Las palabras de Donald Trump no fueron una hipérbole más en un mitin electoral. Habló ante casi 800 altos mandos militares. Les pidió prepararse para una guerra interna y usar las calles estadounidenses como si fueran campos de combate. La lógica de excepción, tradicionalmente reservada a intervenciones exteriores, empieza ahora a desplegarse en casa.
Militarización del conflicto político
Trump no aludió a amenazas extranjeras ni a operaciones de seguridad nacional. El enemigo está en casa y no lleva uniforme. Es un periodista, un estudiante, un manifestante. La narrativa del adversario interno se presenta como una urgencia a contener con medios militares, anulando la distinción entre orden público y estrategia de guerra.
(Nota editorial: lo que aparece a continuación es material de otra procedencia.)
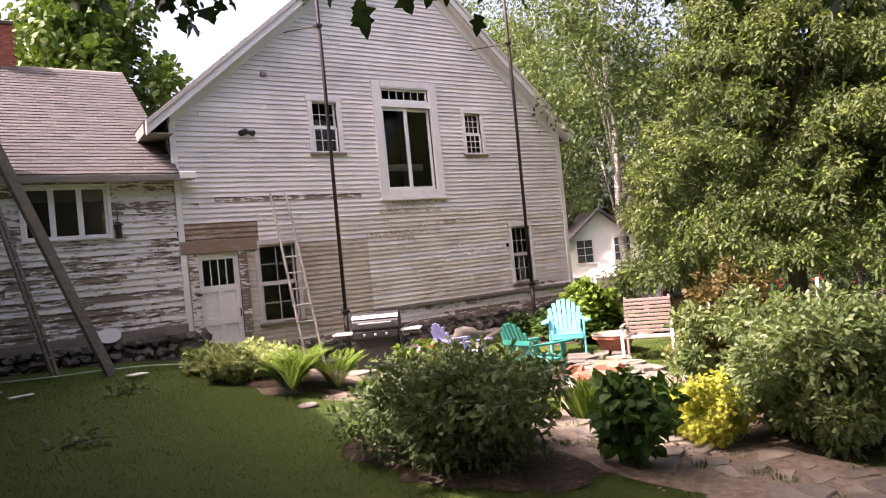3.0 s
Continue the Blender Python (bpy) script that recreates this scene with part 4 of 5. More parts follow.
shrub("flower_bed_shrub", "pale flowering shrub in the far bed", 31.0, 13.4, 1.3, 1.1, MAT["far_leaf"], 0.14, LEAF, 50, 40, 113, flower=MAT["red_petal"])
shrub("flower_bed_shrub", "pale flowering shrub in the far bed", 34.0, 15.4, 1.5, 1.2, MAT["shrub_leaf"], 0.14, LEAF, 50, 40, 114)
shrub("foundation_shrub", "green bush at the barn corner", 18.6, 12.4, 0.9, 1.3, MAT["shrub_leaf"], 0.12, LEAF, 50, 50, 115)
shrub("white_rose_bush", "bush with bright white blossoms beside the posts", 27.0, 8.6, 0.55, 1.2, MAT["far_leaf"], 0.1, LEAF, 20, 25, 117, flower=MAT["white_petal"])
shrub("foundation_plants", "low green plants along the barn wall", 14.7, 11.6, 0.8, 0.42, MAT["hosta_leaf"], 0.13, ROUND, 36, 30, 119)
shrub("red_geranium", "bright red geranium beside the grill", 9.35, 8.95, 0.25, 0.7, MAT["big_leaf"], 0.08, ROUND, 16, 22, 120, 4, flower=MAT["red_petal"])
shrub("red_geranium", "tall red flowers above broad leaves", 8.75, 7.9, 0.28, 0.7, MAT["fern_leaf"], 0.09, ROUND, 16, 22, 121, 4, flower=MAT["red_petal"])
shrub("variegated_hosta", "pale cream-edged hosta in a sunny patch", 6.2, 9.9, 0.66, 0.34, MAT["pale_leaf"], 0.085, ROUND, 60, 60, 122, 3)
shrub("variegated_hosta", "pale cream-edged hosta in a sunny patch", 6.9, 10.6, 0.6, 0.32, MAT["pale_leaf"], 0.085, ROUND, 50, 60, 123, 3)
shrub("variegated_hosta", "pale cream-edged hosta beside the fern", 6.0, 8.9, 0.5, 0.38, MAT["pale_leaf"], 0.08, ROUND, 44, 60, 124, 3)


def frond_clump(name, label, x, y, count, length, leaf, width, seed, arch=0.5, category="fern"):
    """Arching fronds with leaflets on both sides."""
    rng = np.random.default_rng(seed)
    f = thing(name, on(x, y), label, category)
    for k in range(count):
        a = 2 * math.pi * (k + rng.random()) / count
        L = length * rng.uniform(0.75, 1.1)
        out = rng.uniform(0.3, 0.7)
        pos, head, nor, size = [], [], [], []
        n = 26
        for i in range(n):
            s = (i + 1) / n
            p = np.array((math.cos(a) * out * L * s, math.sin(a) * out * L * s, L * (s - arch * s * s) + 0.02))
            wdt = width * (math.sin(math.pi * min(1, s * 0.85 + 0.12)) + 0.1)
            for sd in (-1, 1):
                pos.append(p)
                head.append((-math.sin(a) * sd + math.cos(a) * 0.4, math.cos(a) * sd + math.sin(a) * 0.4, 0.1))
                nor.append((-math.cos(a) * 0.3, -math.sin(a) * 0.3, 1))
                size.append(wdt)
        part("frond", leaf_mesh("frond", np.array(pos), np.array(head), np.array(nor, float), np.array(size), LONG * np.array((0.8, 1, 1)), leaf), None, f)
    return f


for k, (x, y, n, L) in enumerate(((6.5, 8.0, 34, 1.0), (6.15, 7.6, 30, 0.92), (6.8, 7.5, 28, 0.85), (6.45, 12.2, 10, 0.65), (7.1, 6.9, 10, 0.5))):
    frond_clump("fern", "bright green fern in the sun", x, y, n, L, MAT["fern_leaf"], 0.12, 130 + k, 0.46)


def blade_clump(name, label, x, y, count, length, spread_r, leaf, seed, category="iris"):
    rng = np.random.default_rng(seed)
    c = thing(name, on(x, y), label, category)
    a = rng.random(count) * 2 * math.pi
    r = spread_r * np.sqrt(rng.random(count))
    pos = np.stack([r * np.cos(a), r * np.sin(a), np.zeros(count)], 1)
    head = np.stack([np.cos(a) * 0.3, np.sin(a) * 0.3, np.ones(count)], 1) + rng.normal(size=(count, 3)) * 0.12
    shape = np.array([(-0.010, 0, 0), (0.010, 0, 0), (0.008, 0.6, 0.03), (0, 1, -0.12), (-0.008, 0.6, 0.03)])
    part("foliage", leaf_mesh("foliage", pos, head, rng.normal(size=(count, 3)), length * (0.6 + 0.5 * rng.random(count)), shape, leaf), None, c)
    return c


blade_clump("iris_clump", "clump of narrow green iris leaves beside the path", 9.5, 4.9, 900, 0.55, 0.45, MAT["fern_leaf"], 140)
blade_clump("iris_clump", "clump of narrow green iris leaves beside the path", 10.0, 4.6, 600, 0.48, 0.38, MAT["fern_leaf"], 141)
blade_clump("iris_clump", "clump of narrow green leaves beside the path", 8.6, 5.4, 180, 0.35, 0.3, MAT["fern_leaf"], 142)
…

La ruptura es profunda. El uso de tropas en suelo propio no responde a ninguna amenaza objetiva, sino a una decisión política. La Ley Posse Comitatus, que desde 1878 limita el papel del Ejército en la vida civil, se convierte en un obstáculo que la presidencia pretende sortear mediante decreto, discurso o propaganda.
El resultado es una escalada sin legitimidad ni control institucional. El discurso presidencial no describe una estrategia, sino una doctrina autoritaria en proceso.
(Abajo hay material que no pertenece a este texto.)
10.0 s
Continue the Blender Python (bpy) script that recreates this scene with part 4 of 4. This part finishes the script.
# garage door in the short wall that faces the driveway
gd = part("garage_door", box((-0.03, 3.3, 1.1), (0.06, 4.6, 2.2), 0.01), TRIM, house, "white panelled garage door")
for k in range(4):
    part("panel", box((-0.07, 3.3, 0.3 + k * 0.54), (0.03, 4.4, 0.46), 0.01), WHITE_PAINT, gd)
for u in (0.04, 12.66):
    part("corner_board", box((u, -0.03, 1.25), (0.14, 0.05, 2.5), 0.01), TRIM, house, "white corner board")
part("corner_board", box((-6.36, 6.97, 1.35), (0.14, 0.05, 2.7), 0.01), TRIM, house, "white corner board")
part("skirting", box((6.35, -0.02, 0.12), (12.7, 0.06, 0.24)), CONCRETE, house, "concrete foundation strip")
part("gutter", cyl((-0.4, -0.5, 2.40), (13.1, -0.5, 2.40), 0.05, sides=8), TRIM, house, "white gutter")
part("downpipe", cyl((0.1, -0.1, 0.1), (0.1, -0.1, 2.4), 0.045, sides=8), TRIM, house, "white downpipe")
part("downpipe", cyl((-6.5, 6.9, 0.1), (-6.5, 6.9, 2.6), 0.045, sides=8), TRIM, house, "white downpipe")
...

Anulación del marco constitucional
Los discursos presidenciales, en especial los pronunciados ante los altos mandos militares, no son solo gestos simbólicos. Marcan línea. Definen prioridades. El contenido del encuentro en Quantico ha hecho saltar todas las alarmas legales y diplomáticas. Se invoca la seguridad nacional para suspenderla desde dentro.
No se trata de una declaración ambigua. Trump señaló explícitamente ciudades como Chicago, Portland o Los Ángeles como espacios a intervenir. Lo hizo con la claridad suficiente para convertir la amenaza en proyecto, y el proyecto en mandato.
Juristas y responsables de defensa han subrayado que la militarización del espacio urbano es una agresión al pacto constitucional. A pesar de ello, sectores del aparato federal se alinean con la lógica presidencial sin plantear objeciones de fondo. La separación de poderes ya no resiste la presión del miedo.
Estrategias para responder sin reforzar el marco del adversario
Frente a la escalada autoritaria, la reacción del progresismo institucional y social no puede limitarse a la denuncia ocasional ni a la apelación técnica. Es imprescindible construir un relato propio que no se limite a desmontar mentiras, sino que recoloque el eje del debate.
La ultraderecha no impone solo un mensaje. Impone un marco desde el que se percibe el conflicto político. Y lo hace con insistencia. El progresismo debe intervenir en ese terreno, romper la gramática del miedo, dejar de asumir que la pedagogía es suficiente. La defensa de los valores democráticos exige también un uso consciente del lenguaje y de la repetición.
Reforzar el espacio público, proteger las instituciones y blindar las garantías requiere algo más que legalismo. Requiere voluntad política y comunicación estratégica. Dejar de jugar al contrarrelato y empezar a disputar el relato. No para reproducir el ruido, sino para devolver sentido a lo que está en juego.
Delirio autoritario sin freno institucional
Lo que Trump propone es una inversión del pacto civil. Su definición del enemigo incluye a votantes, periodistas y gobiernos locales. La guerra que dibuja no es contra un grupo terrorista ni un estado extranjero, sino contra una parte del propio país. Es ahí donde la estrategia supera cualquier límite político o jurídico previo.
El riesgo no es una dictadura formal, sino una normalización de la excepcionalidad como modo de gobierno. En ese modelo, el desacuerdo se convierte en traición, y la oposición, en amenaza. No hay adversarios, solo enemigos.